I was raised as a Christian, low key but weekly church and we sang in the choir. Mr H was brought up with a similar background but probably ducked out earlier than me. In fact I met him at a Christian Arts Festival, he was there for the music and I was there for.... I'm not actually sure. I started going with my brother and sister in my teens, and I suppose we also went mainly for the music, and it was a 'safe' festival to go to. It was just something I did.
In my twenties, after I was married, I stopped going to church except at Christmas. Now I don't even go then because I don't want to be one of those people who only goes to church at Christmas. Mr H and I didn't have much in common with the people our age at church; instead we'd go out somewhere, to the sea or the forest, because we didn't believe that God's presence was restricted to a stone building. .
Over the last few years, both Mr H have realised separately that we're not really sure what we believe in.. Is that age? or education? or just that we've both become more questioning of things that were previously taken for granted?
Everyone believes that their religion is the 'right' one (although so many of them overlap), but now I don't know if it is. I feel a bit as though I was brought up being told that Ford was the only make of car, but no-one gave me the opportunity to test drive any of the other makes. I'm not saying I don't want a car at all but in this enlightened age who has the right to tell me it has to be a Ford. I also don't like the idea that the car manufacturer is responsible for everything, including filling the tank with fuel when required (if you can't keep up with the metaphor, I'm talking about taking responsibility for ourselves, our actions and what happens in our lives instead of relying on Somebody to sort it all for us).
Ford: "Any colour so long as it's black"
Today, as I considered for half a second that I might go to church, I checked myself. Why did I think I might go? I realised it was because I thought I ought to be thinking that I should go. Not a good reason.

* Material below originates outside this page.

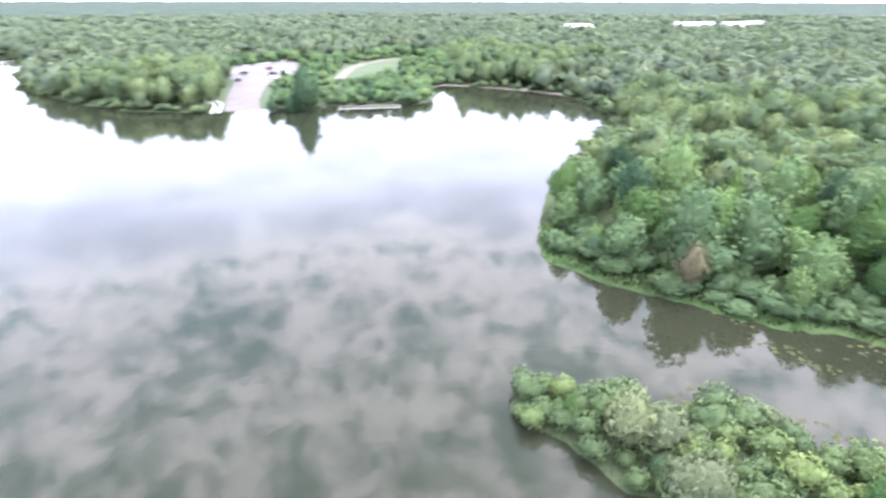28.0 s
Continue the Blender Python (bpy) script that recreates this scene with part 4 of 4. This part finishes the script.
def car_kind(paint, label):
    root = tagged(new("parked_car"), label, "car", "cars by the boat ramp")
    bm = bmesh.new()
    prof = [(-2.2, 0.35), (-2.25, 0.75), (-2.1, 0.98), (-1.15, 1.02), (1.1, 1.0), (2.05, 0.86), (2.22, 0.62), (2.2, 0.35)]
    rows = [[bm.verts.new((x, y * (0.94 if z > 0.9 else 1.0), z)) for x, z in prof] for y in (-0.9, 0.9)]
    bm.faces.new(rows[0]), bm.faces.new(rows[1][::-1])
    for i in range(len(prof)):
        j = (i + 1) % len(prof)
        bm.faces.new((rows[0][j], rows[0][i], rows[1][i], rows[1][j]))
    bmesh.ops.bevel(bm, geom=bm.edges[:], offset=0.05, segments=2, affect="EDGES")
    body = part("body", bm, paint, root)
    bm = bmesh.new()
    lo, hi = [(-1.95, 0.99), (0.95, 0.99)], [(-1.45, 1.48), (0.25, 1.50)]
    ring = [[bm.verts.new((x, y * w, z)) for x, z in pts for y in (-1, 1)] for pts, w in ((lo, 0.82), (hi, 0.66))]
    b, t = ring
    for q in ((b[0], b[2], t[2], t[0]), (b[3], b[1], t[1], t[3]), (b[1], b[0], t[0], t[1]), (b[2], b[3], t[3], t[2])):
        bm.faces.new(q)
    part("windows", bm, GLASS, body, "dark window glass")
    part("roof", box(1.75, 1.36, 0.07, (-0.6, 0, 1.51), 0.03), paint, body)
    for x in (-1.38, 1.36):
        for y in (-0.86, 0.86):
            bm = bmesh.new()
            bmesh.ops.create_cone(bm, cap_ends=True, segments=16, radius1=0.33, radius2=0.33, depth=0.22, matrix=Matrix.Translation((x, y, 0.33)) @ Matrix.Rotation(radians(90), 4, "X"))
            wheel = part("wheel", bm, RUBBER, root)
            bm = bmesh.new()
            bmesh.ops.create_cone(bm, cap_ends=True, segments=12, radius1=0.2, radius2=0.18, depth=0.24, matrix=Matrix.Translation((x, y, 0.33)) @ Matrix.Rotation(radians(90), 4, "X"))
            part("rim", bm, STEEL, wheel, "grey wheel rim")
    for y in (-0.62, 0.62):
        part("headlight", box(0.08, 0.34, 0.14, (2.19, y, 0.72), 0.02), WHITE, body, "clear headlight")
    return root


def cars():
    dark, red, pale = (surface(n, c, c, tuple(v * 1.15 for v in c), 1.0, 8.0, 0.25, 0.02) for n, c in (("dark_paint", (0.03, 0.035, 0.045)), ("red_paint", (0.12, 0.03, 0.03)), ("white_car_paint", (0.7, 0.7, 0.7))))
    for paint, label, spots in ((dark, "dark parked car on the gravel lot", ((197, 508, 20), (181.5, 486, 70), (206, 497, 100))), (pale, "white parked car on the gravel lot", ((197.5, 484, 10), (214, 500, 95))),
                                (red, "dark red parked car on the gravel lot", ((216, 516, 30),))):
        first = car_kind(paint, label)
        for i, (x, y, a) in enumerate(spots):
            m = pose(x, y, float(height([(x, y)])[0]) + 0.23, 0, 0, a)
            if i:
                copy_thing(first, m)
            else:
                first.matrix_basis = m


def shed(x, y, sx, sy, wall, ridge, turn, label):
    root = tagged(new("long_shed"), label, "building", "farm sheds beyond the woods")
    root.matrix_basis = pose(x, y, 1.2, 0, 0, turn)
    part("wall", box(sx, sy, wall, (0, 0, wall / 2)), WHITE, root)
    for s in (-1, 1):
        bm = bmesh.new()
        v = [bm.verts.new(q) for q in ((-sx / 2 - 0.4, s * (sy / 2 + 0.5), wall - 0.1), (sx / 2 + 0.4, s * (sy / 2 + 0.5), wall - 0.1), (sx / 2 + 0.4, 0, ridge), (-sx / 2 - 0.4, 0, ridge))]
        bm.faces.new(v)
        bmesh.ops.solidify(bm, geom=bm.faces[:], thickness=0.2)
        part("roof", bm, STEEL, root, "pale metal roof slope")
    for s in (-1, 1):
        bm = bmesh.new()
        bm.faces.new([bm.verts.new(q) for q in ((s * sx / 2, -sy / 2, wall), (s * sx / 2, sy / 2, wall), (s * sx / 2, 0, ridge - 0.1))])
        part("gable", bm, WHITE, root)
    part("door", box(4.0, 0.15, 4.0, (-sx * 0.25, -sy / 2 - 0.05, 2.0)), STEEL, root)
    for i in range(5):
        part("window", box(1.4, 0.1, 1.0, (i * sx * 0.13 - 1, -sy / 2 - 0.05, 2.6)), GLASS, root)


open_ground()
fallen_tree()
boat_landing()
cars()
patch("farm_field", "pale open field round far farm sheds", "field", FARM, LAWN, 0.3, 9.0)
shed(612, 525, 20, 9, 6.5, 8.5, -25, "low white farm shed beside a taller one")
shed(842, 512, 62, 16, 6.0, 9.5, -28, "very long low white farm shed in an open field")
shed(905, 470, 70, 16, 6.0, 9.5, -28, "very long low white farm shed in an open field")
shed(790, 448, 26, 12, 5.0, 8.0, -28, "small pale farm shed at the edge of a field")
shed(582, 539, 30, 13, 9.5, 13.0, -25, "long white farm shed with a pale metal roof")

Then I started thinking about the afterlife, eternal life, eternal damnation, and how some people spend their whole lives worrying about it. I realised that right here and now I'm not bothered about the afterlife, I'm quite satisfied with the present life. We think about the past and the future far too much as it is, and thinking beyond death too regularly seems to me to be.. well, odd. I suppose that the reason is that this earthly life is supposed to be just a stepping stone. But what if this turns out to be it? All of it? I'm not saying that everyone should go out and party and get hammered every night. I'm just saying that I prefer to make the most of the here and now,
And if when I die I get a shake of the head at Heaven's door, well I'll just have to take responsibility for that.